Annual Report 2009, Vienna
The network’s programme consisted of eleven sessions containing all together 35 papers. The average number of participants was 25 with a maximum attendance of about 50 for the second session of the joint symposium on Writing Histories of Intercultural Education (see also below) and a lower attendance of about 15 for the last two sessions scheduled on Wednesday afternoon.
The first paper session was on ‘children at risk’, with two contributions from Belgium. The second paper session contained four presentations on ‘Biographies and Life Histories’ with contributions from Portugal, Austria, Finland and New Zealand. The third paper session on ‘educational spaces’ contained three papers with contributions from Norway, England/Denmark and Belgium. The fourth paper session was a joint session with Network 25 (Research on Children’s Rights in Education) on ‘Researching Children’s Rights: Aspects of Time and Place’/’Children’s Rights in History’, with two papers from Belgium and one from Sweden. The Fifth paper session was on ‘Science and Knowledge Transfer’, with contributions from Serbia and two from Suisse. The sixth paper session contained two presentations on film, one from Scotland and one from France. The seventh paper session was on the one hand on ‘School Subjects’, with papers from England and France, and on the other hand on ‘Teacher Profession and Training’, with papers from Finland and Australia.
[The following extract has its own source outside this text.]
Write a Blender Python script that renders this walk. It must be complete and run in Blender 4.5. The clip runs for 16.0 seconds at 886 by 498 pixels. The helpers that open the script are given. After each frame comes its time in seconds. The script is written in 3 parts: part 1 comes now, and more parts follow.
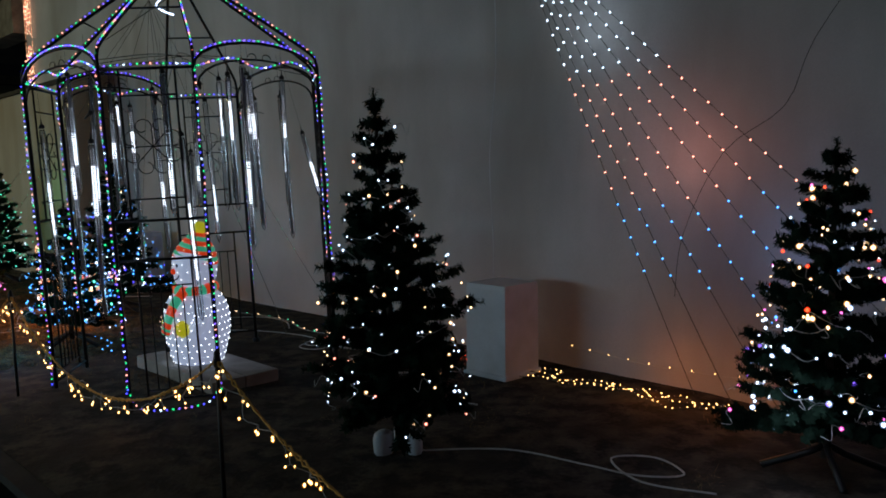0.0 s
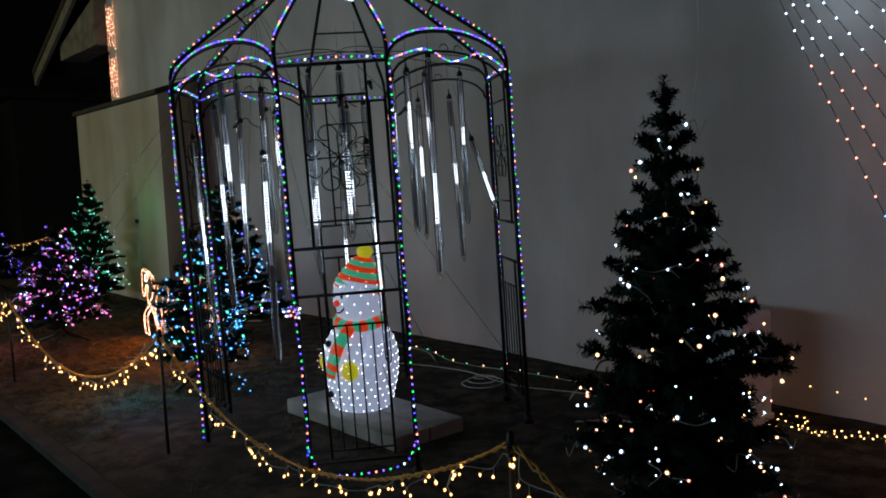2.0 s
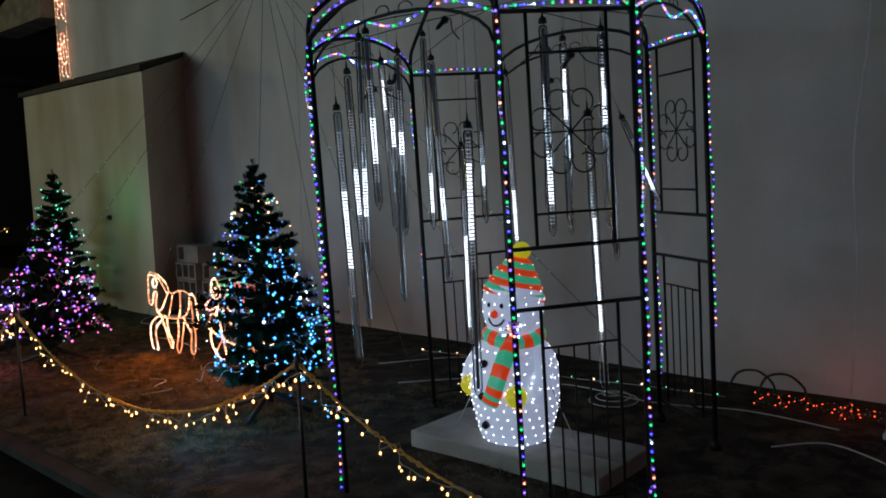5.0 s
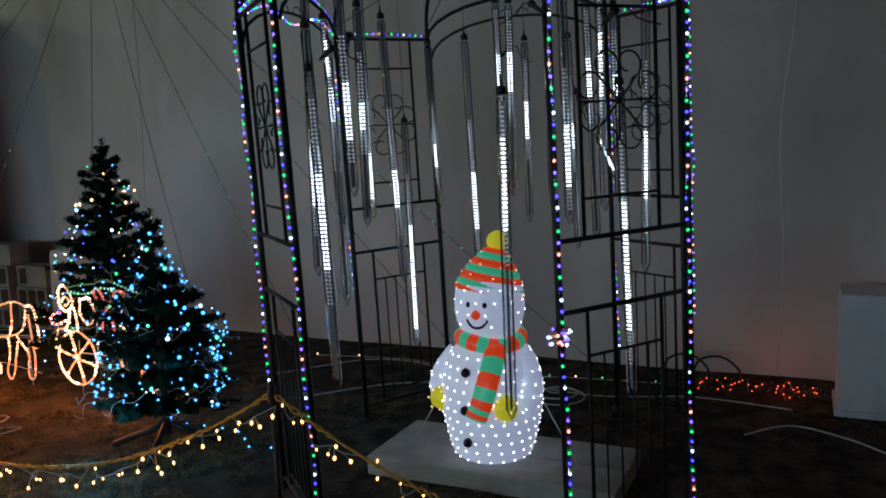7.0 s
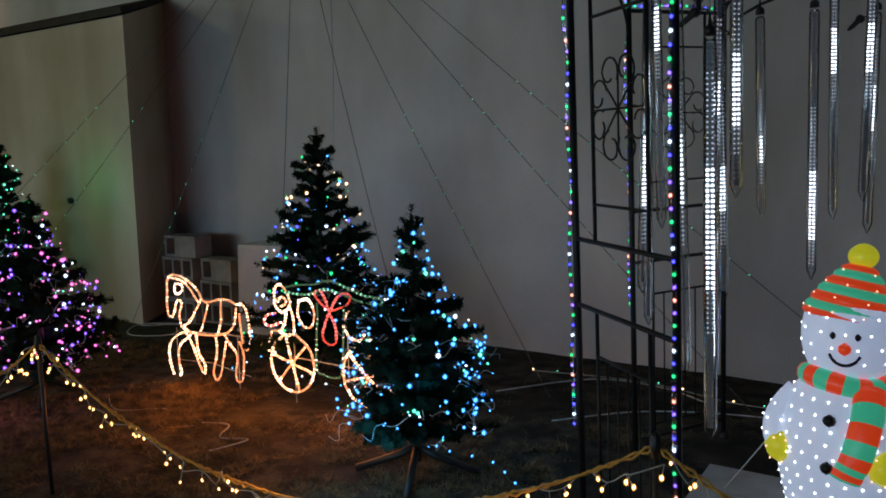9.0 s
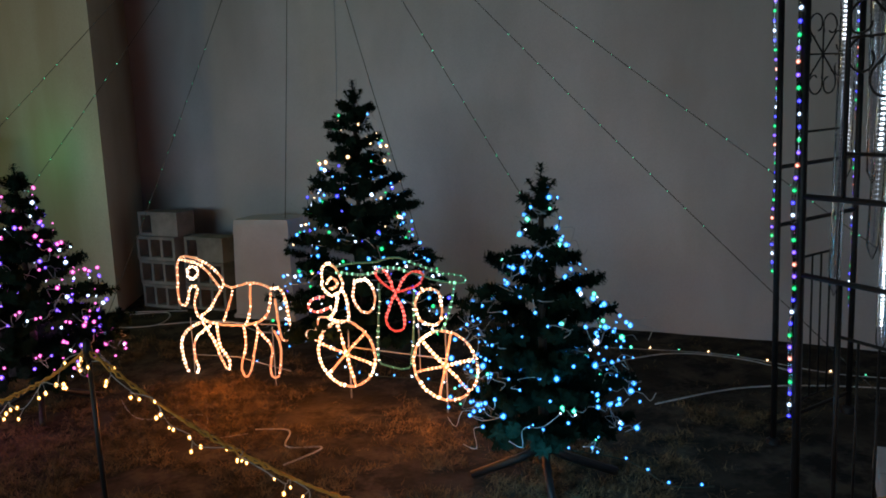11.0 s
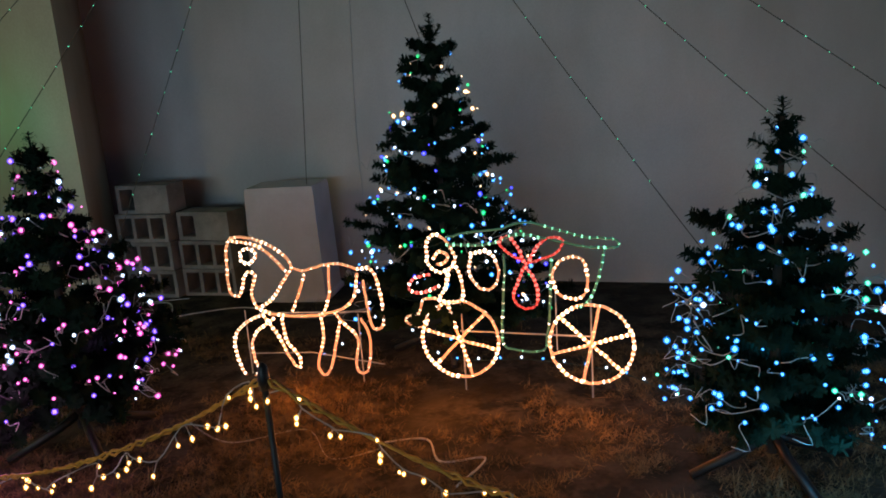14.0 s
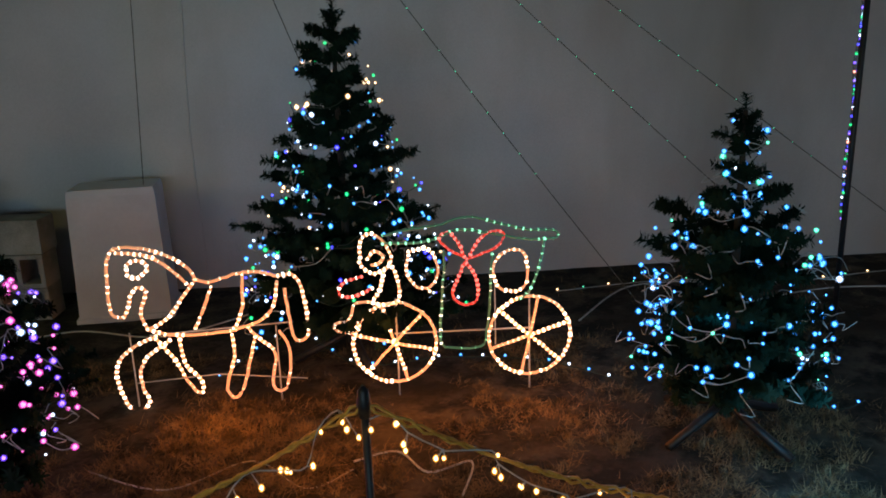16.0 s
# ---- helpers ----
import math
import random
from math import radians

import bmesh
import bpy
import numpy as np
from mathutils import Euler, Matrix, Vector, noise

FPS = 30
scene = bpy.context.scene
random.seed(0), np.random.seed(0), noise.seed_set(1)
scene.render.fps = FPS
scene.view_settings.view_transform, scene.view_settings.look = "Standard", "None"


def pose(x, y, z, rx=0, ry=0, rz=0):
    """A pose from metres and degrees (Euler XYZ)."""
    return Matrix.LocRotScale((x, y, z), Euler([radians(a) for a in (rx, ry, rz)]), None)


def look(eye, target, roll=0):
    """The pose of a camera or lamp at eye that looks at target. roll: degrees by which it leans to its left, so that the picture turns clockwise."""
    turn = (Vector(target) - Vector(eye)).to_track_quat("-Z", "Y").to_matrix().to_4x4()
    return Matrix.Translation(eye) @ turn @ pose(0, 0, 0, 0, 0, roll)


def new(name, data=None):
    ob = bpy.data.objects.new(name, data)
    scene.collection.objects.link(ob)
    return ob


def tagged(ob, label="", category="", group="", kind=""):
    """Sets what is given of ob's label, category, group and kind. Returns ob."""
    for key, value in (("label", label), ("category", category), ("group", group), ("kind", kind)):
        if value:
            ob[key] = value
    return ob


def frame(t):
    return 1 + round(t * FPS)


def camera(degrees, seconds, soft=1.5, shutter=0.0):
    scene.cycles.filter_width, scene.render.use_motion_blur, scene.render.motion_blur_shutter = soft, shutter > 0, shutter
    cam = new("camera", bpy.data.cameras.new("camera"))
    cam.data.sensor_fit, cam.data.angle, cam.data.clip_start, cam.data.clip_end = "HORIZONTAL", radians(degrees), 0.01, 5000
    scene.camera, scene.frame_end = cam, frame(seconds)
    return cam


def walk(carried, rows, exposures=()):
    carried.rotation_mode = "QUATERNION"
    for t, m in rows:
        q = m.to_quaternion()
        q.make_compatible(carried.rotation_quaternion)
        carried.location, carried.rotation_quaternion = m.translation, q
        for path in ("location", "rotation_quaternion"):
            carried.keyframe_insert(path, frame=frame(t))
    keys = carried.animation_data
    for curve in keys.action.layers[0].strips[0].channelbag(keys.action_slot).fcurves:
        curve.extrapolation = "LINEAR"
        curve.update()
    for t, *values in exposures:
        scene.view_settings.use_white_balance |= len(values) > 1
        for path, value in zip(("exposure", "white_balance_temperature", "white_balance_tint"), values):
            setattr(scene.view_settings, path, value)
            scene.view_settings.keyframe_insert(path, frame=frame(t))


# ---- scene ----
# the camera and its walk
cam = camera(60.2, 16.0, soft=1.8)
METRES, EYE, TILT, LEAN, TURN = 8.0, 1.41, 0.0, 0.0, 0.0
ROWS = [
    (0.0, 0.0, 0.0, 0.0, -0.09, -5.75, 0.91),
    (0.5, -0.0257, 0.0234, 0.002, 1.33, -5.86, 2.43),
    (1.0, -0.0496, 0.0544, -0.0006, 3.66, -6.0, 2.34),
    (1.5, -0.0845, 0.0804, 0.0001, 5.12, -5.16, 2.42),
    (2.0, -0.1226, 0.1002, 0.0056, 2.9, -5.11, 2.09),
    (2.5, -0.1531, 0.1222, 0.0065, 4.53, -3.57, 2.84),
    (3.0, -0.1848, 0.135, 0.0062, 2.5, -3.97, 2.08),
    (3.5, -0.2187, 0.1466, 0.006, -0.81, -5.38, 2.41),
    (4.0, -0.2464, 0.1663, 0.0047, -0.21, -5.67, 4.9),
    (4.5, -0.2696, 0.1829, 0.004, -1.25, -5.51, 3.22),
    (7.0, -0.3774, 0.2873, 0.0036, -19.75, -7.2, 2.01),
    (7.5, -0.3904, 0.3119, 0.0038, -19.76, -7.26, 0.79),
    (8.0, -0.416, 0.335, 0.0027, -18.18, -8.11, 1.46),
    (8.5, -0.4438, 0.3575, 0.0036, -14.51, -9.13, 1.3),
    (9.0, -0.4598, 0.3828, 0.0024, -12.28, -7.06, 1.05),
    (11.5, -0.5631, 0.4995, -0.0066, -20.28, -10.65, 1.9),
    (12.0, -0.5752, 0.5251, -0.0086, -19.93, -11.89, 2.29),
    (12.5, -0.5864, 0.5455, -0.0072, -19.56, -12.13, 0.07),
    (13.0, -0.6049, 0.5603, -0.0069, -24.05, -13.54, 1.04),
    (13.5, -0.6206, 0.5724, -0.0054, -27.73, -14.47, 0.81),
    (14.0, -0.6346, 0.5932, -0.0054, -28.12, -13.27, 3.94),
    (14.5, -0.652, 0.6134, -0.0048, -28.52, -13.53, 2.74),
    (15.0, -0.6786, 0.6338, -0.0042, -37.19, -15.49, 5.16),
    (15.5, -0.6956, 0.6579, -0.0065, -41.79, -14.44, 4.67),
    (16.0, -0.7103, 0.6751, -0.0039, -49.45, -14.5, 1.73),
]
walk(cam, [(t, pose(0, 0, EYE, TILT, LEAN, TURN) @ pose(METRES * x, METRES * y, METRES * z, 90 + pitch, roll, yaw)) for t, x, y, z, yaw, pitch, roll in ROWS])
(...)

The last theme mentioned was continued in the eighth and last paper session with contributions from Slovakia, Switzerland and Austria.
Two symposia have been organized. The first was a joint symposium with network 7 (Social Justice and Intercultural Education) on Writing Histories of Intercultural Education, organized in two subsequent sessions, containing two contributions from Germany, two from Belgium, one from Norway, one from Turkey, one from Italy and one from Denmark. The second symposium was called ‘Beyond the Psychology of Education: Investigating European Educational Research and Scholarship after 1950’ and contained papers from Switzerland, France and Norway.